Seven months before the breach, K Box had been sold to another investor. Was a thorough security review of K Box done during the sale process?
- Mandatory, early disclosure is essential. A recent experiment by security broker and data protection company Bitglass saw a fake file of credit card and personal data travel across 22 countries and five continents in just 12 days. Point noted: Responses to breaches must be fast, to mitigate risks and reduce harm.
Due diligence is prevention. But the Bitglass experiment shows the speed at which data privacy can be compromised. It is important that the victim, as soon as possible, inform all relevant stakeholders - especially the authorities and customers, so they can protect themselves against fraud and misuse.
In February this year, the database system of Nanyang Polytechnic was compromised, and the bank details of about 240 former students stolen. The polytechnic notified individuals on Feb 5, explaining there was "unauthorised access" to its system on Jan 14. Could these individuals have been informed earlier?
Laws requiring mandatory reporting must be effective to mitigate the fallout from data breaches.

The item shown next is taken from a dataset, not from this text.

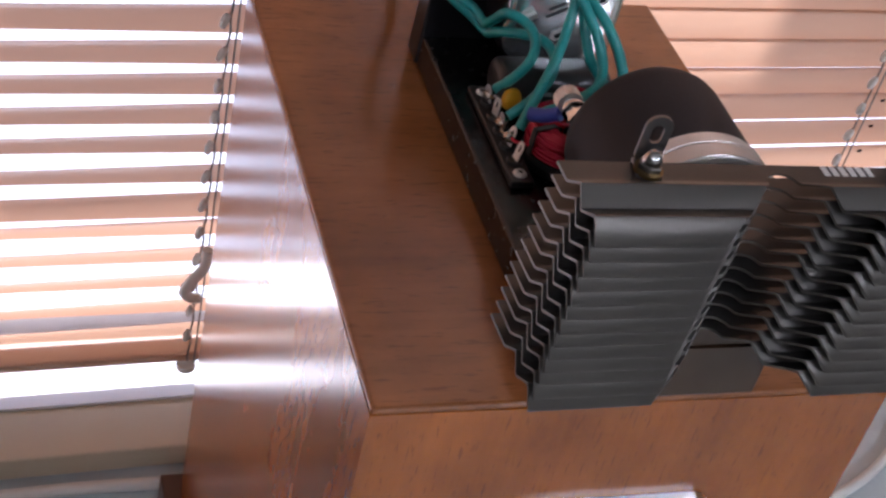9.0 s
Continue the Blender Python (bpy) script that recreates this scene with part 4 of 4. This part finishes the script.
stool = thing("stool", "round stool with a grey padded seat on the floor", "stool", Matrix.Translation((0.85, -0.43, 0)))
part("seat", lathe([(0.0, -0.420), (0.120, -0.421), (0.155, -0.424), (0.172, -0.432), (0.180, -0.446), (0.178, -0.462), (0.168, -0.470), (0.0, -0.470)], "z", (0, 0, 0), 64), GREYCLOTH, stool, "grey padded seat", smooth=True)
part("seat_ring", lathe([(0.150, -0.4705), (0.158, -0.4705), (0.158, -0.490), (0.150, -0.490)], "z", (0, 0, 0), 48, True), CHROME, stool, smooth=True)
for a in (45, 135, 225, 315):
    c, s_ = math.cos(radians(a)), math.sin(radians(a))
    part("leg", tube([(0.140 * c, 0.140 * s_, -0.4905), (0.160 * c, 0.160 * s_, -0.68), (0.178 * c, 0.178 * s_, FLOOR_Z + 0.0005)], 0.010, 4, 12), CHROME, stool, smooth=True)

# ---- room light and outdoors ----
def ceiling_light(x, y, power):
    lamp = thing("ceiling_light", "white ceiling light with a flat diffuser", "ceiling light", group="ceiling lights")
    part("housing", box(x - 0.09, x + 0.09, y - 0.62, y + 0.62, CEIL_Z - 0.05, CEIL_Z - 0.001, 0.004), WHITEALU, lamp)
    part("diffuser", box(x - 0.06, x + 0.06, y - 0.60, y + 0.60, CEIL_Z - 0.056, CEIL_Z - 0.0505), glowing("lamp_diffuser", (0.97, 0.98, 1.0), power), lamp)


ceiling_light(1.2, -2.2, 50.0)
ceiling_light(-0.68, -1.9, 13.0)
tagged(part("ground", box(-60, 60, 0.7, 120, -1.25, -1.05), mat("pale_concrete", (0.60, 0.60, 0.63), 0.8, vary=0.12, scale=0.6, fine=30)), kind="structure")

# unseen board added on two arms high outside, its panels placed to shade the blind
board = thing("shade_board", "unseen wooden board added outside to shade the blind", "sign board")
GREYWOOD = mat("weathered_wood", (0.30, 0.27, 0.23), 0.8, vary=0.2, scale=8, fine=120, bump=0.1)
part("panel", box(-0.710, -0.405, 1.71, 1.735, 1.745, 2.30, 0.003), GREYWOOD, board)
part("lower_panel", box(-0.404, -0.215, 1.71, 1.735, 1.615, 1.790, 0.003), GREYWOOD, board)
part("upper_panel", box(-0.2145, 0.060, 1.71, 1.735, 1.752, 2.20, 0.003), GREYWOOD, board)
for x in (-0.62, -0.48):
    part("arm", tube([(x + 0.04, 0.4925, 1.70), (x + 0.02, 1.1, 1.90), (x, 1.709, 2.06)], 0.010, 4, 8), GREYWOOD, board)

Yet, most Asia-Pacific jurisdictions do not have mandatory breach notification laws.
Companies are "encouraged" to do so, and we all know how that works. Indeed, non-disclosure is not an option; neither is timely disclosure.
The Singapore Personal Data Protection Commission issued guidelines last month to "encourage" companies to notify individuals and the commission of data breaches. This is not mandatory, but the rules allow the commission, as part of an investigation, to view the affected company as having failed its obligations to adequately protect personal data.
- Cyber security is about personal data protection. Recently, cyber incidents have been described in the same breath as personal data breaches, unlike in the past, when personal data protection received mostly just a mention.
This increased linkage between cyber incidents and personal data is for a good reason: In the digital age, many companies, especially telcos and Internet service providers, are investing a lot in data collection, analytics and digital initiatives.
The same companies cannot afford to be short-sighted, but must invest as much in cyber security for data privacy protection.
Hindsight is always 20/20 and it is easier to critique what has happened and discuss what should have been. However, every breach is one breach too many. When it happens, it behoves us to learn from it. Failing to do so is the greatest risk.
The writer has worked as a security consultant at KPMG and Verizon. He is a director of Measurity, which helps companies tackle technology governance challenges.